Dissertation
Katazurizome / 型摺り染め
型紙を用いて生地を染める染色技法を総じて「型染め」と呼びますが、型をどのように使って染めるかで染め上がりはまったく別物になります。
Category: | Processing |
---|
Date: | 2017.04.11 |
---|
Tags: | #katazurizome #visvim #型摺り染め |
---|
型紙を用いて生地を染める染色技法を総じて「型染め」と呼びますが、型をどのように使って染めるかで染め上がりはまったく別物になります。

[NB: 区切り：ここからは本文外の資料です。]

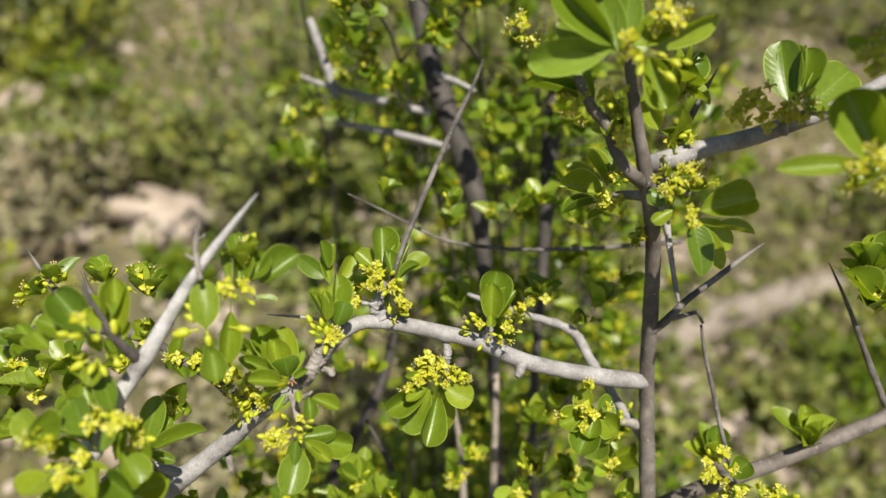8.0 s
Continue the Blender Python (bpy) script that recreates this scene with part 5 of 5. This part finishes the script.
for k, (x, y, h) in enumerate([(1.34, 1.12, 0.17), (1.14, 1.05, 0.12), (1.56, 1.12, 0.2), (1.32, 1.0, 0.14), (1.85, 1.6, 0.4), (1.62, 1.05, 0.25), (-0.40, 1.7, 0.12), (-1.15, 2.0, 0.35), (-1.25, 2.6, 0.3), (-0.8, 2.75, 0.25), (-2.0, 1.6, 0.5), (2.4, 1.2, 0.5), (-1.7, 0.6, 0.4), (1.9, 0.2, 0.45), (2.9, 2.2, 0.6), (-2.8, 2.4, 0.6), (-1.4, -0.9, 0.5), (1.3, -1.2, 0.45), (0.2, -2.0, 0.4), (-2.6, -0.4, 0.5), (2.8, -0.6, 0.5)]):
    tips = [(x + rng.uniform(-.5, .5) * (0.1 + h), y + rng.uniform(-.5, .5) * (0.1 + h), ground_z(x, y) + h * rng.uniform(0.5, 1.0)) for _ in range(6)]
    bush("green_bush", "small fresh green bush among stones and dry grass", (x, y, ground_z(x, y) - 0.02), tips, 0.09, 0.026, 600 + k, (LEAF_MASS, LEAF_FAR, LEAF_LIME)[k % 3], 0.12, 0.006, 0.004, 11, leaf_n=4)
for k, (x, y, r) in enumerate([(-0.63, 2.14, 0.115), (-0.46, 2.04, 0.105), (-1.32, 3.22, 0.15), (-1.20, 2.93, 0.14), (-1.08, 2.66, 0.09), (-0.54, 1.98, 0.071), (-0.93, 2.55, 0.071), (-1.09, 2.69, 0.061), (0.91, 1.03, 0.055), (0.99, 0.96, 0.046), (0.88, 0.92, 0.045), (-0.73, 2.03, 0.034), (1.03, 0.85, 0.044), (0.89, 1.09, 0.036), (0.99, 1.03, 0.040), (0.78, 0.99, 0.035), (1.01, 0.91, 0.030), (1.12, 0.86, 0.039), (1.15, 1.22, 0.030), (1.24, 0.92, 0.034), (0.95, 1.14, 0.030), (1.27, 1.38, 0.038), (0.91, 1.18, 0.034), (-0.18, 2.01, 0.038), (-0.98, 2.27, 0.032), (-0.85, 3.46, 0.039)]):
    stone(x, y, r, k)
for k in range(30):
    y = rng.uniform(1.6, 9)
    stone(y * rng.uniform(-0.8, 0.9), y, rng.uniform(0.03, 0.09), 40 + k)
log_points = [(x, y, ground_z(x, y) + r * 0.8, r) for x, y, r in [(0.88, 1.26, 0.041), (1.17, 1.36, 0.050), (1.56, 1.45, 0.046)]]
v, f = tube(log_points, 12, 8, 0.25, 0.4, 5)
tagged(new("fallen_log", mesh_from("fallen_log", v, f, [DEADWOOD])), "weathered bare fallen branch lying on the slope", "log")

# loose gravel and litter on the slope
gr = np.random.default_rng(21)
bm = bmesh.new()
bmesh.ops.create_icosphere(bm, subdivisions=1, radius=1.0)
ball = np.array([v.co[:] for v in bm.verts])
ball_faces = [tuple(v.index for v in f.verts) for f in bm.faces]
bm.free()
verts, faces = [], []
for k in range(4200):
    y = 0.3 + 6 * gr.random() ** 1.3
    x = (y + 0.6) * gr.uniform(-1.1, 1.15)
    if noise.noise(Vector((x * 1.3, y * 1.3, 9))) < -0.22:
        continue
    s = gr.uniform(0.006, 0.028)
    shape = ball * (1 + gr.normal(0, 0.16, (len(ball), 1))) * np.array([1.2, 1.0, 0.6]) * s
    a = gr.uniform(0, 6.28)
    turned = np.stack([shape[:, 0] * math.cos(a) - shape[:, 1] * math.sin(a), shape[:, 0] * math.sin(a) + shape[:, 1] * math.cos(a), shape[:, 2]], 1)
    o = len(verts)
    verts += (turned + np.array([x, y, ground_z(x, y) + s * 0.3])).tolist()
    faces += [tuple(i + o for i in f) for f in ball_faces]
tagged(new("gravel", mesh_from("gravel", verts, faces, [STONE], smooth=False)), "loose pale stones and gravel on the slope", "gravel", kind="stuff")

# low herbs between the bushes
gr = np.random.default_rng(11)
spots = []
for k in range(15000):
    y = 0.3 + 8 * gr.random() ** 1.5
    x = (y + 0.6) * gr.uniform(-1.1, 1.15)
    if noise.noise(Vector((x * 0.7, y * 0.7, 3))) + gr.normal(0, 0.2) < -0.12:
        continue
    spots.append(((x, y, ground_z(x, y) + gr.uniform(0.0, 0.10)), (gr.normal(0, .5), gr.normal(0, .5), 1.0), 5))
v, f, uv = leaf_mass(spots, 12, 0.04, 3)
tagged(new("low_herbs", mesh_from("low_herbs", v, f, [LEAF_FAR], uv)), "low green herbs covering the stony soil", "herbs", kind="stuff")

# dry grass
gr = np.random.default_rng(5)
verts, faces = [], []
for k in range(26000):
    y = 0.3 + 9.5 * gr.random() ** 1.4
    x = (y + 0.6) * gr.uniform(-1.1, 1.15)
    if noise.noise(Vector((x * 0.9, y * 0.9, 7))) < -0.1:
        continue
    z = ground_z(x, y) - 0.02
    a, h = gr.uniform(0, 6.28), gr.uniform(0.06, 0.26)
    lx, ly = gr.normal(0, 0.35, 2) * h
    c, s = math.cos(a) * 0.0035, math.sin(a) * 0.0035
    o = len(verts)
    verts += [(x - c, y - s, z), (x + c, y + s, z), (x + lx * .4 + c * .7, y + ly * .4 + s * .7, z + h * .6), (x + lx * .4 - c * .7, y + ly * .4 - s * .7, z + h * .6), (x + lx, y + ly, z + h)]
    faces += [(o, o + 1, o + 2, o + 3), (o + 3, o + 2, o + 4)]
tagged(new("dry_grass", mesh_from("dry_grass", verts, faces, [GRASS])), "thin dry straw-coloured grass on stony soil", "grass", kind="stuff")
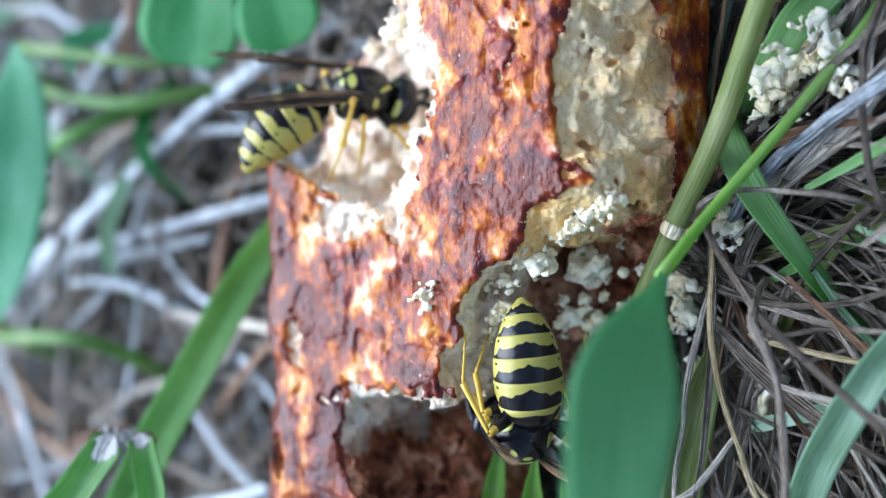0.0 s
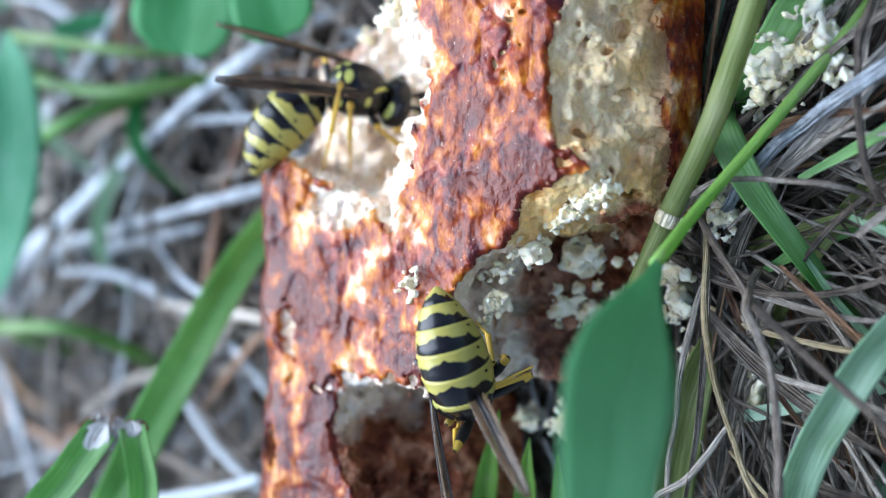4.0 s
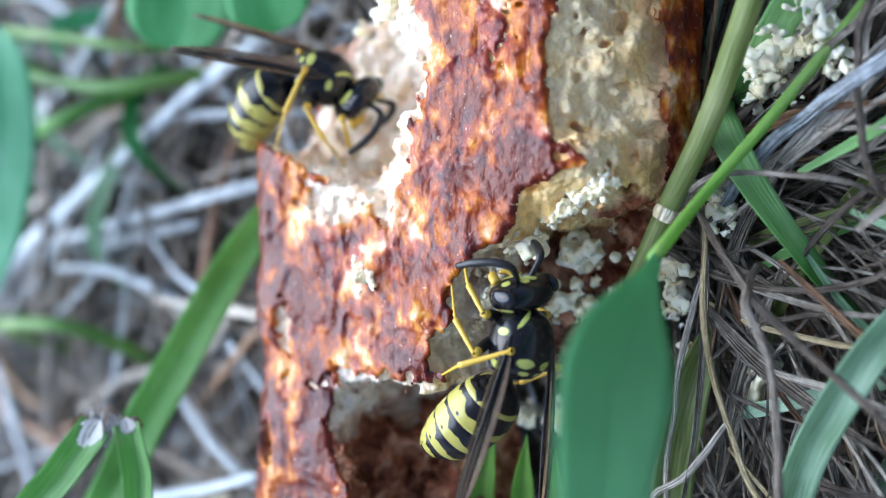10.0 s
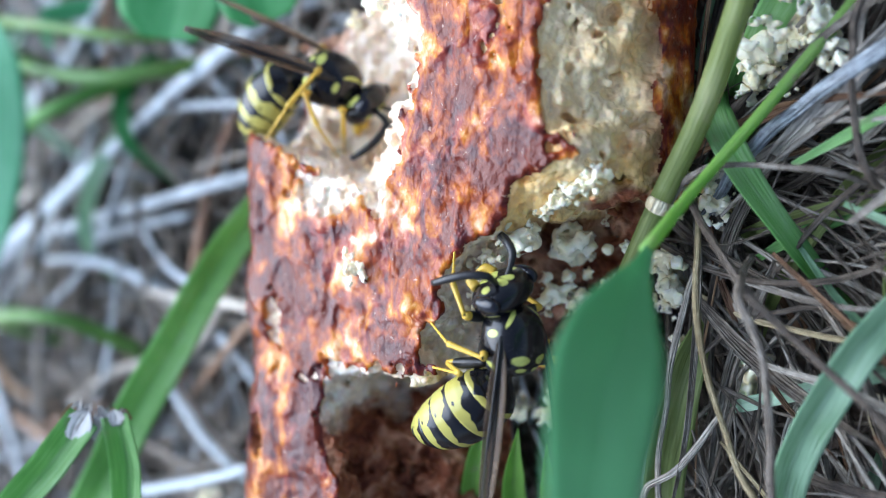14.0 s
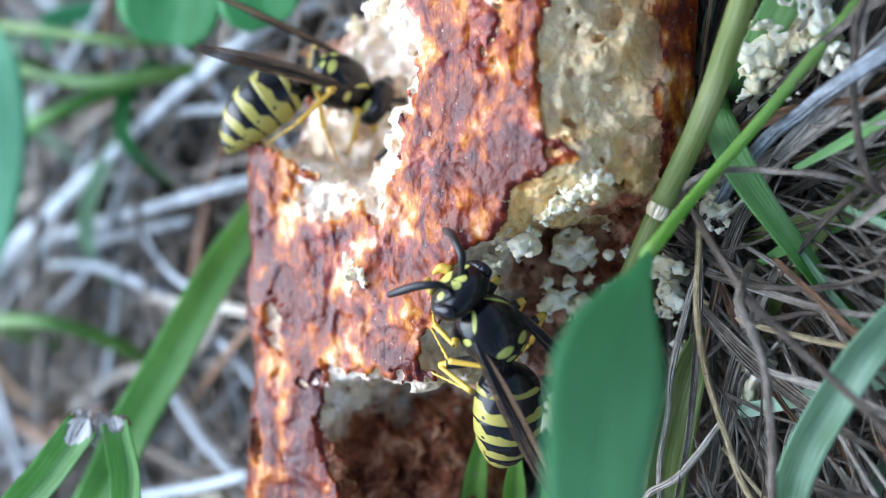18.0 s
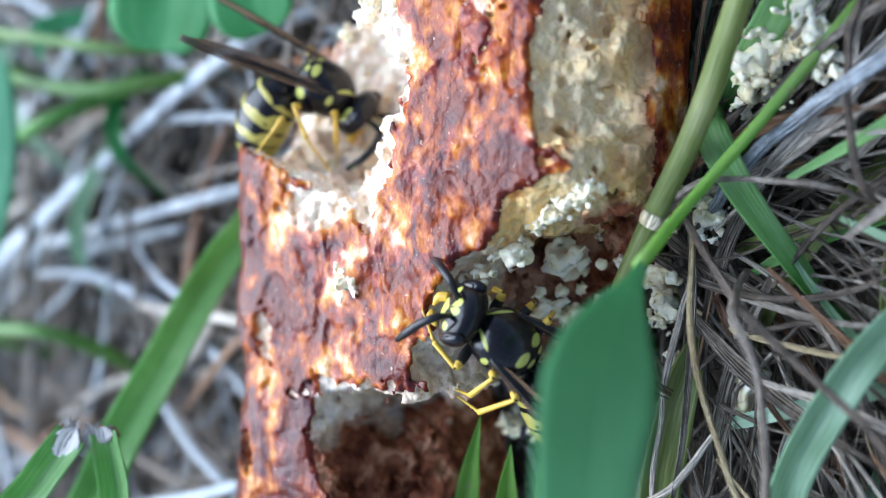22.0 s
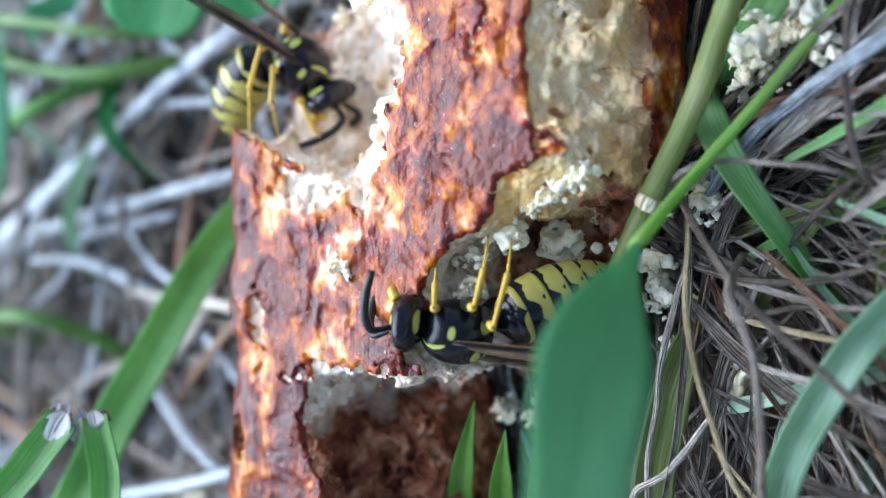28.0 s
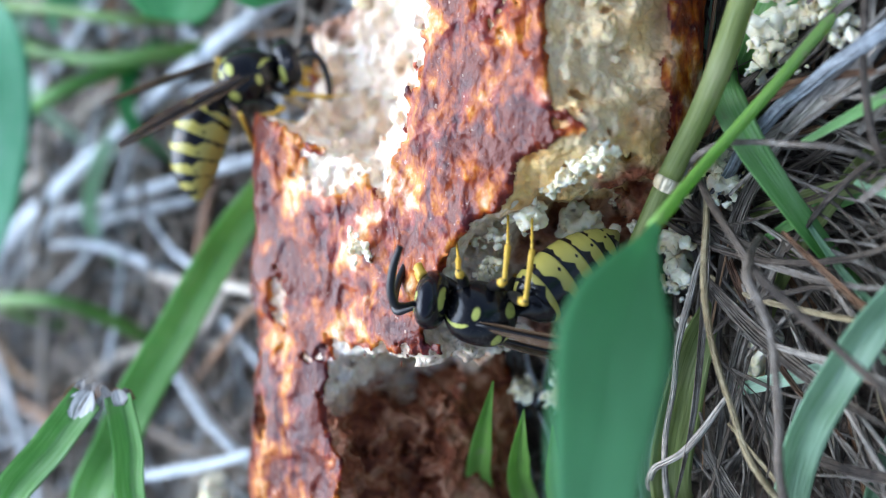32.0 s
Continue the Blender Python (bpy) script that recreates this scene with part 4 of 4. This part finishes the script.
def build_wasp(label):
    wasp = tagged(new("wasp"), label, "wasp", "feeding wasps")
    # thorax
    v, f, u, a = loft(egg(4.4, 3.5, 3.5, 60, 2.3), 72)
    x, b = v[:, 0], np.abs(a)
    mark = 0.5 + np.maximum.reduce([
        0.20 - np.hypot((b - 0.42 - 0.34 * np.clip(2.2 - x, 0, 2)) * 1.5, (x - 1.45) * 0.22) * 1.3,      # collar bands
        0.25 - np.hypot((b - 0.46) * 0.75, (x + 1.15) * 0.85),      # scutellum spots
        0.15 - np.hypot((b - 0.40) * 0.6, (x + 1.75) * 1.1),
        0.17 - np.hypot((b - 1.35) * 0.8, (x - 0.55) * 0.7),       # side spot under the wing
        0.24 - np.hypot((b - 1.8) * 0.7, (x + 1.45) * 0.7)])
    v[:, 0] *= 0.9
    thorax = part("thorax", shell_mesh("thorax", v, f, BODY, attrs={"mark": mark}), wasp)
    n = v / np.linalg.norm(v, axis=1)[:, None]
    hv, hf = bristles(v, n, 0.5, 0.007, 600, 5)
    part("hairs", shell_mesh("hairs", hv, hf, HAIR, False, {"mark": np.zeros(len(hv))}), thorax)
    # head, pivot at the neck
    v, f, u, a = loft(egg(1.9, 3.7, 3.2, 34, 2.3), 56)
    v = v + (1.0, 0, -0.25)
    y, z, x = np.abs(v[:, 1]), v[:, 2], v[:, 0]
    mark = 0.5 + np.maximum.reduce([
        (0.55 - np.hypot(y * 0.9, (z + 0.95) * 0.8)) - (x < 0.9) * 2,                # face shield
        (0.24 - np.hypot((y - 0.25) * 0.9, (z - 0.45) * 0.8)) - (x < 0.9) * 2,       # brow
        0.24 - np.hypot((x - 0.35) * 1.0, (z + 0.1) * 0.35) - (y < 1.2) * 2,         # cheek line behind the eye
        0.20 - np.hypot((y - 1.05) * 0.8, (z + 0.15) * 0.7) - (x < 1.0) * 2])
    head = part("head", shell_mesh("head", v, f, BODY, attrs={"mark": mark}), wasp)
    for side in (1, -1):
        ev, ef, _, _ = loft(egg(1.15, 0.85, 2.1, 14, 2.1), 22)
        ev = ev + (1.15, side * 1.5, 0.0)
        part("eye", shell_mesh("eye", ev, ef, EYE, attrs={"mark": np.zeros(len(ev))}), head, "shiny black kidney-shaped eye")
        tv, tf = tube([(1.75, side * 0.42, 0.1), (2.35, side * 0.75, 0.4), (2.85, side * 1.1, 0.45), (3.15, side * 1.6, -0.3), (3.15, side * 2.1, -1.3), (2.95, side * 2.4, -2.4)],
                      [0.16, 0.16, 0.21, 0.24, 0.24, 0.23, 0.17], 10, 24)
        part("antenna", shell_mesh("antenna", tv, tf, BLACK, attrs={"mark": np.zeros(len(tv))}), head, "thick black bent antenna")
        tv, tf = tube([(1.6, side * 0.75, -1.3), (1.95, side * 0.6, -1.75), (1.9, side * 0.15, -2.1)], [0.3, 0.28, 0.1], 9, 9)
        part("mandible", shell_mesh("mandible", tv, tf, LIMB, attrs={"mark": np.full(len(tv), 0.9)}), head, "yellow jaw")
    # abdomen, pivot at the waist
    abdomen = part("abdomen", tergite(0), wasp, "black and yellow banded abdomen")
    plates = [part("tergite", tergite(k), abdomen) for k in range(1, 6)]
    # wings, folded lengthwise
    for side in (1, -1):
        for name, L, w, up, out in (("forewing", 9.6, 1.05, -0.04, 0.16), ("hindwing", 6.8, 0.45, -0.06, 0.16)):
            d = np.array([-1, side * out, up])
            pts = [np.array((0.35, side * 1.4, 0.75)) + d * L * q + np.array((0, 0, 0.5 * q * (1 - q))) for q in (0, 0.3, 0.65, 1.0)]
            wv, wf = leaf_blade(pts, [w * q for q in (0.25, 0.7, 0.95, 1.0, 0.95, 0.8, 0.3)], (0, side * 0.75, 1), 0.22, 0.05, 20, 0.0, 4)
            wing = part(name, shell_mesh(name, wv, wf, WING), wasp, "narrow smoky brown folded wing")
            for off in (-0.34, 0.0, 0.38):
                vp = [p + np.array((0, off * w * q, 0.12)) for p, q in zip(pts, (0.2, 0.7, 1.0, 0.7))]
                part("vein", shell_mesh("vein", *tube(vp, [0.09, 0.06, 0.05, 0.03], 5, 12), BLACK, attrs={"mark": np.zeros(12 * 5)}), wing)
    legs = []
    for name, hip, fe, ti, ta, foot in LEGS:
        for side in (1, -1):
            hv, hf, _, _ = loft(egg(1.1, 0.75, 0.75, 8), 12)
            q = Matrix.Translation(Vector((hip[0], side * hip[1] * 0.8, hip[2] + 0.25)) * WU)
            part("coxa", shell_mesh("coxa", hv, hf, BLACK, attrs={"mark": np.zeros(len(hv))}), wasp, m=q)
            legs.append((name, side, Vector((hip[0], side * hip[1], hip[2])), fe, ti, ta, Vector((foot[0], side * foot[1], foot[2])),
                         part("femur", limb_mesh("femur", fe, 0.2, 0.19, 0.80, 0.12), wasp), part("tibia", limb_mesh("tibia", ti, 0.12, 0.18, 0.02), wasp, "yellow shin"),
                         part("tarsus", tarsus_mesh(ta), wasp, "yellow jointed foot")))
    return wasp, head, abdomen, plates, legs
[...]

その染色方法は大きく「防染」と「捺染」の2つに分けられます。防染は白生地の上に型を置き、その上から防染糊をつけ、乾燥後に染料で生地全体を染めてから蒸して洗い、防染糊がついた部分だけ白く抜くという方法。捺染は防染の逆で、生地の上に型を置き、その上からへらを使って色糊をつけ、これを蒸して色糊を固着させて模様に色をつける方法です。
この捺染の一つで、生地の上に型を固定してから、へらではなく刷毛を使って染料を摺り込んで染める方法を「型摺り染め」と言い、色糊を用いた捺染に比べ、職人の高い技術が必要とされる染色方法とされています。型摺り染めは「江戸更紗」や「型友禅」などで用いられる染色技法で、図柄の模様や色彩に合わせて必要な数の型紙、大小様々な丸刷毛を用意し生地に直接染料を摺り込んで色を入れていきます。
使用される型は「伊勢型紙」と呼ばれるもので、型地紙(型に用いられる紙。渋紙とも言う)は手漉き和紙を柿渋を用いて手作業で数枚張り合わせ、天日に干して作られます。その型地紙を型彫師が熟練の技と時間を費やして彫り上げたものが伊勢型紙です。染色作業自体も技術を要するものですが、それは、高い技術で作られた型紙があってこそのものです。
染料を摺り込む丸刷毛には鹿の毛が用いられ、型に彫られた模様の大きさや細かさに応じて大小様々なものを使い分けます。柄の細いところは掠れやすいので毛先の長い箇所を使い、太いところは滲みやすいので毛先の短い箇所を使います。丸刷毛は使い込むと少しずつ毛先が減っていくので、毛の長さに微妙な差が生じます。職人はその差を感じながら、刷毛のどの部分で摺りこんでいくかを使い分けています。滲みそうで滲まない、ぎりぎりの量の染料を、刷毛を動かす速さと抑え具合を加減しながら手早く摺っていきます。
刷毛で少しずつぼかしながら、いかに図柄を描いていくか。型摺り染めは同じ一枚の型でも摺りを行う職人によって仕上がりはまったく変わります。その豊かな表情は伝統を受け継いできた熟練の職人の手技がもたらすものです。